Western Canadians caught a glimpse of a bright flash overhead this week as a fireball lit up the sky on Monday morning. Now, University of Alberta researchers have used Western Canada’s most advanced fireball network to capture images and trajectory of the fireball—revealing it to be a small piece of a comet that burned up in the atmosphere.
“Using two observation sites, we were able to calculate both its trajectory and velocity, which tell us about the origin of the meteor and reveal that it was a piece of a comet,” said Patrick Hill, post-doctoral fellow in the Department of Earth and Atmospheric Sciences. “This chunk was largely made of dust and ice, burning up immediately without leaving anything to find on the ground—but instead giving us a spectacular flash.”
The flash occurred at 6:23 a.m., streaking through the sky to a final point on its trajectory 120 kilometres north of Edmonton, and was visible throughout Alberta and parts of Saskatchewan due to the unusually high altitude of the fireball. The small piece of debris, likely only tens of centimetres across in size, was travelling at more than 220,000 kilometres per hour when it entered the atmosphere.

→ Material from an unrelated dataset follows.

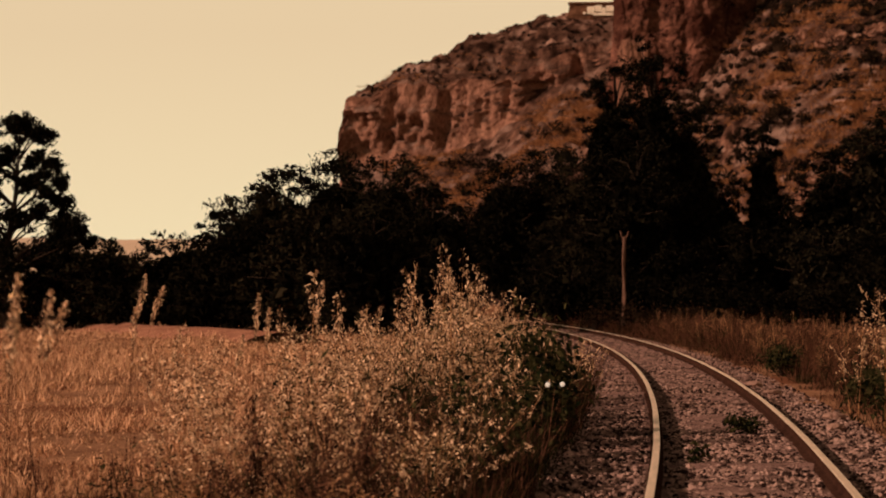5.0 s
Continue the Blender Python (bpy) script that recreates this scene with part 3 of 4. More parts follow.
# ---- tall weeds beside the track ----
def weed_geometry(rng, height, dense=1.0, leafy=0.6, bend=0.12):
    """Stems, husks and leaves of one tall dry weed, as three arrays of four-corner faces."""
    stems, husks, leaves = [], [], []
    shoots = rng.integers(2, 5)
    for k in range(shoots):
        h = height * (1.0 if k == 0 else rng.uniform(0.55, 0.92))
        foot = np.array([rng.normal() * 0.05, rng.normal() * 0.05, -0.1])
        way = rng.normal(size=2) * bend * (0.6 if k == 0 else 1.6)
        fs = np.linspace(0, 1, 7)
        pts = np.stack([foot[0] + way[0] * h * fs ** 1.8, foot[1] + way[1] * h * fs ** 1.8, foot[2] + (h + 0.1) * fs], 1)
        wd = 0.007 * (1.15 - fs)
        for ax in ((1, 0, 0), (0, 1, 0)):
            ax = np.array(ax, dtype=float)
            a, b = pts - ax * wd[:, None], pts + ax * wd[:, None]
            stems.append(np.stack([a[:-1], b[:-1], b[1:], a[1:]], 1))
        n = int(13 * dense)
        f = 1 - 0.42 * rng.uniform(0, 1, n) ** 1.1
        c = np.stack([np.interp(f, fs, pts[:, i]) for i in range(3)], 1)
        knot = c + rng.normal(size=(n, 3)) * (0.10 * (1.22 - f))[:, None] * np.array([1, 1, 0.6])
        sd = np.array([0.002, 0, 0])
        stems.append(np.stack([c - sd, c + sd, knot + sd * 0.5, knot - sd * 0.5], 1))
        c = np.repeat(knot, 6, 0) + rng.normal(size=(n * 6, 3)) * np.array([0.014, 0.014, 0.022])
        husks.append(leaf_cards(rng, c, 0.034, droop=-1.0, aspect=0.34))
        for _ in range(rng.integers(1, 5)):
            f0 = rng.uniform(0.40, 0.85)
            start = np.array([np.interp(f0, fs, pts[:, i]) for i in range(3)])
            tip = start + np.array([rng.normal() * 0.10, rng.normal() * 0.10, rng.uniform(0.14, 0.34)]) * height / 1.6
            m = int(24 * dense)
            g = rng.uniform(0.15, 1, m)[:, None]
            husks.append(leaf_cards(rng, start + (tip - start) * g + rng.normal(size=(m, 3)) * 0.012, 0.033, droop=-1.0, aspect=0.34))
            sd = np.array([0.0025, 0, 0])
            stems.append(np.stack([start - sd, start + sd, tip + sd * 0.4, tip - sd * 0.4])[None])
        n = int(34 * leafy)
        f = rng.uniform(0.03, 0.72, n)
        c = np.stack([np.interp(f, fs, pts[:, i]) for i in range(3)], 1) + rng.normal(size=(n, 3)) * 0.09
        leaves.append(leaf_cards(rng, c, 0.12, droop=-0.7, aspect=0.20))
    return np.concatenate(stems), np.concatenate(husks), np.concatenate(leaves)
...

“This incredible speed and the orbit of the fireball tell us that the object came at us from way out at the edge of the solar system—telling us it was a comet, rather than a relatively slower rock coming from the asteroid belt,” said Chris Herd, curator of the UAlberta Meteorite Collection and professor in the Faculty of Science.
“Comets are made up of dust and ice and are weaker than rocky objects, and hitting our atmosphere would have been like hitting a brick wall for something travelling at this speed,” Herd said.
Rocky objects usually burn up between 15 to 20 kilometres above the ground, but scientists determined that the Monday fireball occurred at an altitude of 46 kilometres. This allowed the flash to be spotted by people and picked up on cameras across a wide area.
“All meteoroids—objects that become meteors once they enter Earth’s atmosphere—enter at the same altitude and then start to burn up with friction,” explained Hill. “Sturdier, rocky meteoroids can sometimes survive to make it to the ground, but because this was going so fast and was made of weaker material, it flashed out much higher in the atmosphere and was visible from much farther away.”
The team used Western Canada’s most advanced fireball network to calculate the trajectory of the fireball, using dark-sky images captured at the Hesje Observatory at the Augustana Miquelon Lake Research Station and at Lakeland College’s observation station in Vermilion.
Western Canadians may remember the Buzzard Coulee meteorite from November 2008, which produced a similar fireball effect. Herd explained that Monday’s fireball was travelling almost three times faster, burning it up whereas the Buzzard Coulee meteorite’s sturdier rocky material survived to reach the ground after breaking up in the atmosphere.
While the news that there isn’t anything to find on the ground this week might be disappointing to meteorite-hunters, the team is glad to be able to solve the mystery of Monday’s fireball for the community.
“This is an incredible mystery to have solved,” said Herd. “We’re thrilled that we caught it on two of our cameras, which could give everyone who saw this amazing fireball a solution.”